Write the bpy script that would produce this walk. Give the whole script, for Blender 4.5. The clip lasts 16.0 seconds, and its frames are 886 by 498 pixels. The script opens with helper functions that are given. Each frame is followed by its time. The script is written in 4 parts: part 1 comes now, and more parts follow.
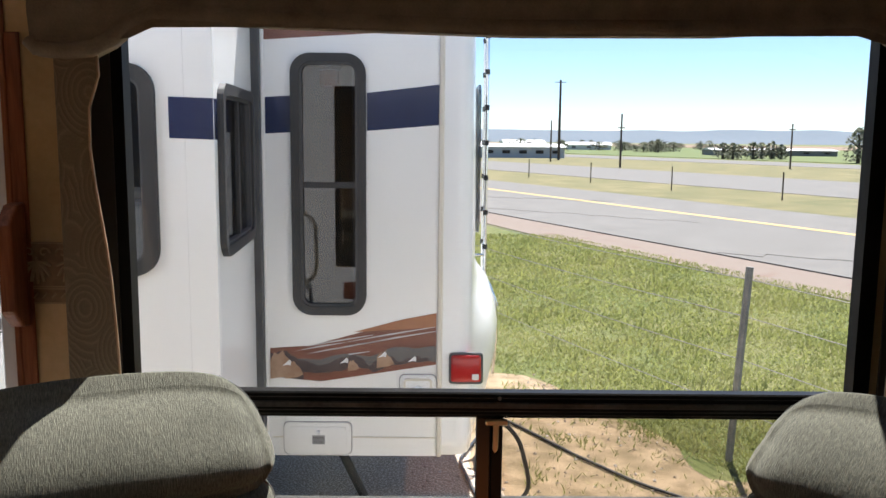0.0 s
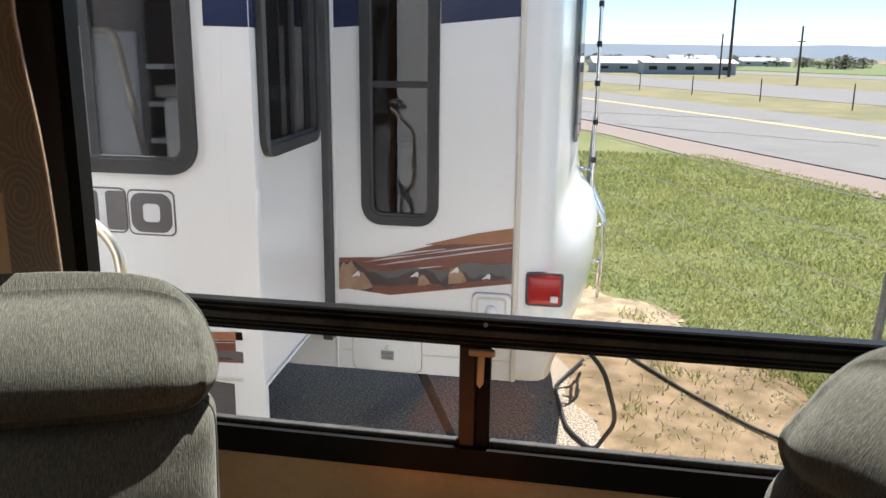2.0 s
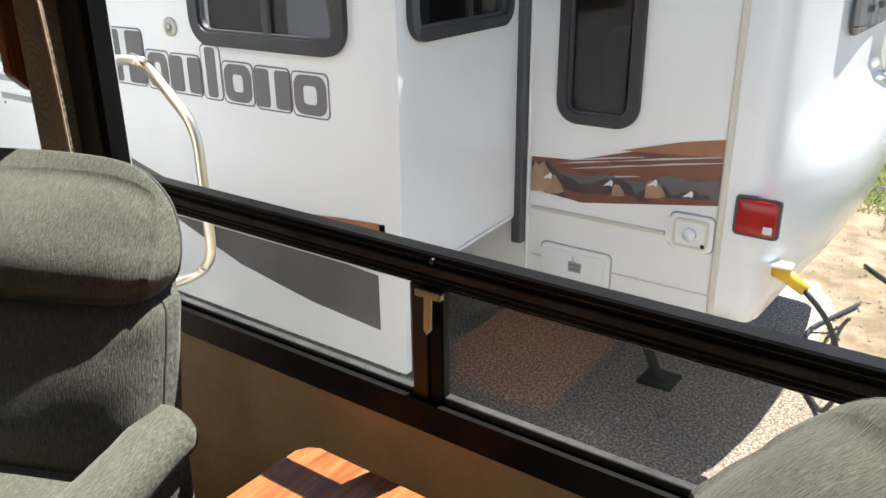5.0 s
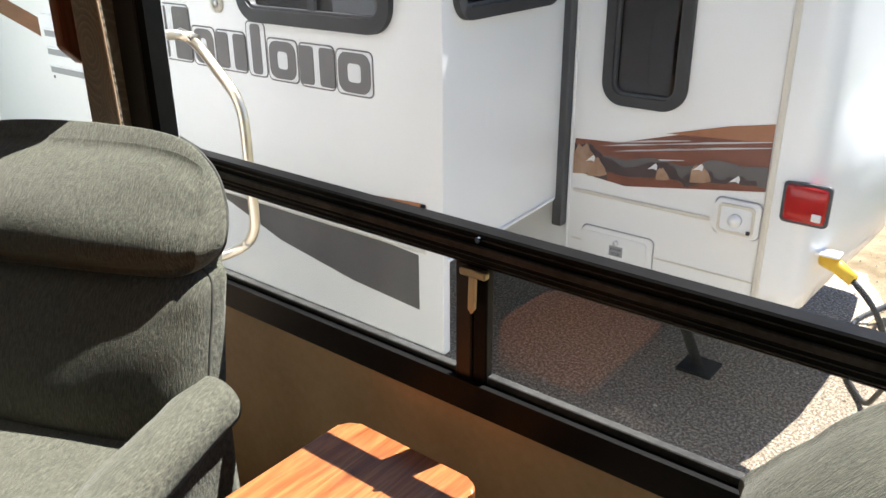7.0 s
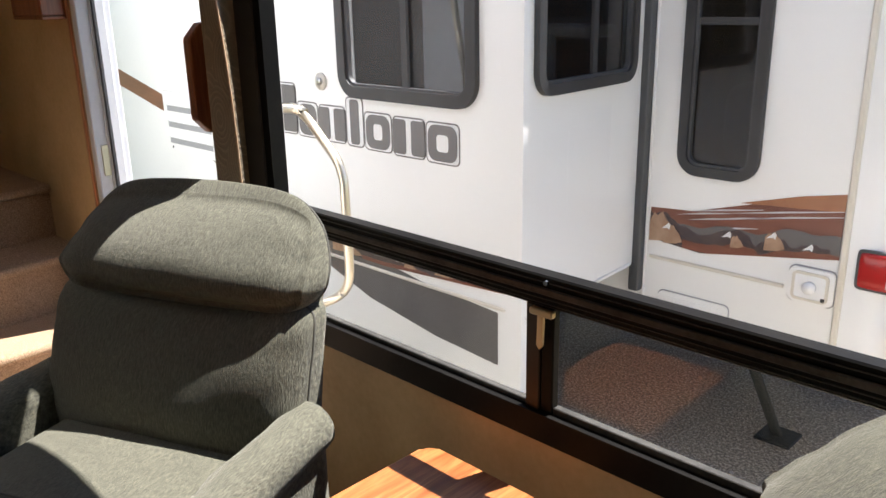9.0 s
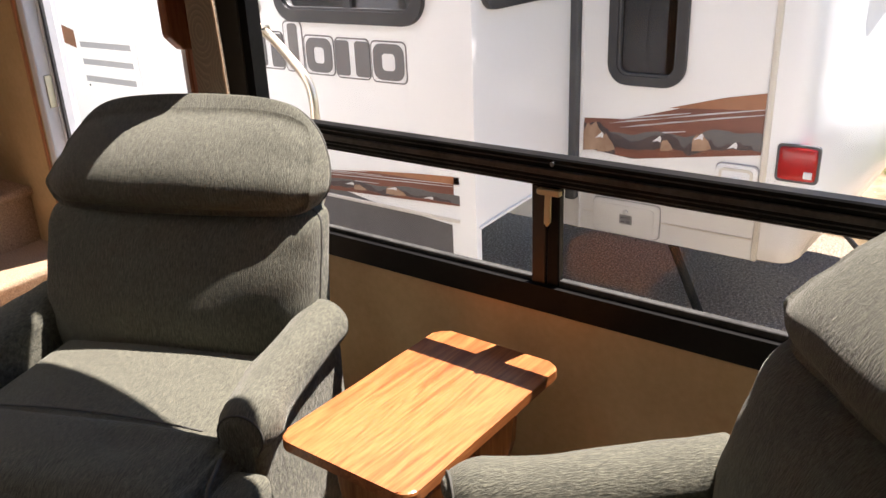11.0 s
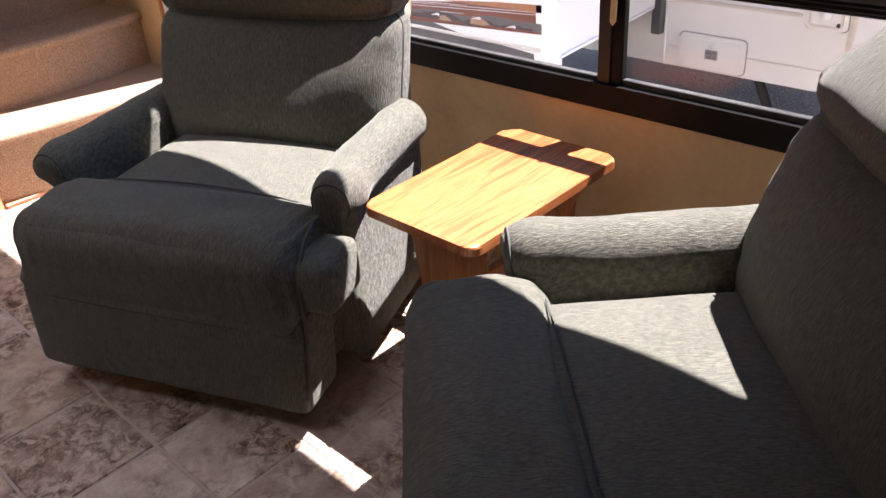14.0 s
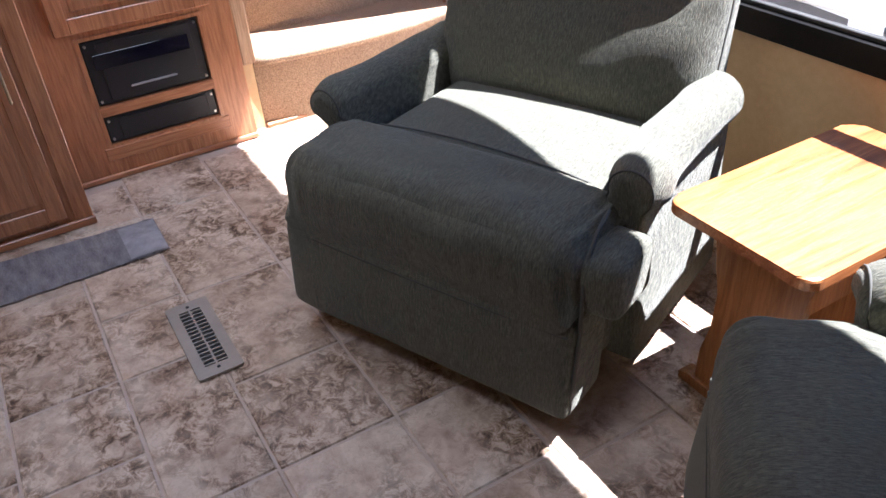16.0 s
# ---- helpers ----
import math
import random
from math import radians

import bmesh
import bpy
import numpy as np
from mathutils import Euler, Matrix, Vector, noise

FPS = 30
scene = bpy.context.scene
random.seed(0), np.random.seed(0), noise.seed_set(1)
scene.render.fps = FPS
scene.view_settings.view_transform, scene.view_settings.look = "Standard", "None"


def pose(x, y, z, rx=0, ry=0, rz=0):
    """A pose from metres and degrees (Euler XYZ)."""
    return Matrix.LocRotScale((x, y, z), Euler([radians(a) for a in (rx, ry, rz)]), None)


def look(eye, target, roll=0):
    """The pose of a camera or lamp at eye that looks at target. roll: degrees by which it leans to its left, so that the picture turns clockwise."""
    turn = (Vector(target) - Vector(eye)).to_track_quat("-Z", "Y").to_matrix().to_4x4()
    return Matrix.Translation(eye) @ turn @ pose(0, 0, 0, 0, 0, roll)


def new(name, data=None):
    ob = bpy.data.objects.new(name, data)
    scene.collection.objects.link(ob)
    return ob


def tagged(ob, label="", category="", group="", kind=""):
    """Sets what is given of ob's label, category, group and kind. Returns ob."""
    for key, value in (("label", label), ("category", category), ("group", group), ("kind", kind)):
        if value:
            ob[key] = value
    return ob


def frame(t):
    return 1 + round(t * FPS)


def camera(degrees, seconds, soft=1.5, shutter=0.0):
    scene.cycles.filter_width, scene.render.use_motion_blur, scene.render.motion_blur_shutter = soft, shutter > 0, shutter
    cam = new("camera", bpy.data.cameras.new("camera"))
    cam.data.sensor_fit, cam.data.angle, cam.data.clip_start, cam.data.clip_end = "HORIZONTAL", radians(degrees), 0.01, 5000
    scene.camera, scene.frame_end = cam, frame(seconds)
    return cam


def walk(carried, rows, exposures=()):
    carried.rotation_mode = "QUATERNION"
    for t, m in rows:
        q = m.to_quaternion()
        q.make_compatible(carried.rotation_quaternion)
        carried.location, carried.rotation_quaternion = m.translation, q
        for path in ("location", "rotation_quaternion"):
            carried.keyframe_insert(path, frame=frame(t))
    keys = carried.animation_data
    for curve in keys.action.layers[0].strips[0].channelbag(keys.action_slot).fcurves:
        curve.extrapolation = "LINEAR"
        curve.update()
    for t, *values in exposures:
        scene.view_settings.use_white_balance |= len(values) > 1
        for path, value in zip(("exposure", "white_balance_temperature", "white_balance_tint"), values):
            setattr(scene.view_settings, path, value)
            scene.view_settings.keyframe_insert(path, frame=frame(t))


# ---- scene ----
__________
_What you have to do:_ Each line of the data is to be duplicated exactly; pictures stay out of the copy.

_Expected answer:_
Write the bpy script that would produce this walk. Give the whole script, for Blender 4.5. The clip lasts 16.0 seconds, and its frames are 886 by 498 pixels. The script opens with helper functions that are given. Each frame is followed by its time. The script is written in 4 parts: part 1 comes now, and more parts follow.
0.0 s
2.0 s
5.0 s
7.0 s
9.0 s
11.0 s
14.0 s
16.0 s
# ---- helpers ----
import math
import random
from math import radians

import bmesh
import bpy
import numpy as np
from mathutils import Euler, Matrix, Vector, noise

FPS = 30
scene = bpy.context.scene
random.seed(0), np.random.seed(0), noise.seed_set(1)
scene.render.fps = FPS
scene.view_settings.view_transform, scene.view_settings.look = "Standard", "None"


def pose(x, y, z, rx=0, ry=0, rz=0):
    """A pose from metres and degrees (Euler XYZ)."""
    return Matrix.LocRotScale((x, y, z), Euler([radians(a) for a in (rx, ry, rz)]), None)


def look(eye, target, roll=0):
    """The pose of a camera or lamp at eye that looks at target. roll: degrees by which it leans to its left, so that the picture turns clockwise."""
    turn = (Vector(target) - Vector(eye)).to_track_quat("-Z", "Y").to_matrix().to_4x4()
    return Matrix.Translation(eye) @ turn @ pose(0, 0, 0, 0, 0, roll)


def new(name, data=None):
    ob = bpy.data.objects.new(name, data)
    scene.collection.objects.link(ob)
    return ob


def tagged(ob, label="", category="", group="", kind=""):
    """Sets what is given of ob's label, category, group and kind. Returns ob."""
    for key, value in (("label", label), ("category", category), ("group", group), ("kind", kind)):
        if value:
            ob[key] = value
    return ob


def frame(t):
    return 1 + round(t * FPS)


def camera(degrees, seconds, soft=1.5, shutter=0.0):
    scene.cycles.filter_width, scene.render.use_motion_blur, scene.render.motion_blur_shutter = soft, shutter > 0, shutter
    cam = new("camera", bpy.data.cameras.new("camera"))
    cam.data.sensor_fit, cam.data.angle, cam.data.clip_start, cam.data.clip_end = "HORIZONTAL", radians(degrees), 0.01, 5000
    scene.camera, scene.frame_end = cam, frame(seconds)
    return cam


def walk(carried, rows, exposures=()):
    carried.rotation_mode = "QUATERNION"
    for t, m in rows:
        q = m.to_quaternion()
        q.make_compatible(carried.rotation_quaternion)
        carried.location, carried.rotation_quaternion = m.translation, q
        for path in ("location", "rotation_quaternion"):
            carried.keyframe_insert(path, frame=frame(t))
    keys = carried.animation_data
    for curve in keys.action.layers[0].strips[0].channelbag(keys.action_slot).fcurves:
        curve.extrapolation = "LINEAR"
        curve.update()
    for t, *values in exposures:
        scene.view_settings.use_white_balance |= len(values) > 1
        for path, value in zip(("exposure", "white_balance_temperature", "white_balance_tint"), values):
            setattr(scene.view_settings, path, value)
            scene.view_settings.keyframe_insert(path, frame=frame(t))


# ---- scene ----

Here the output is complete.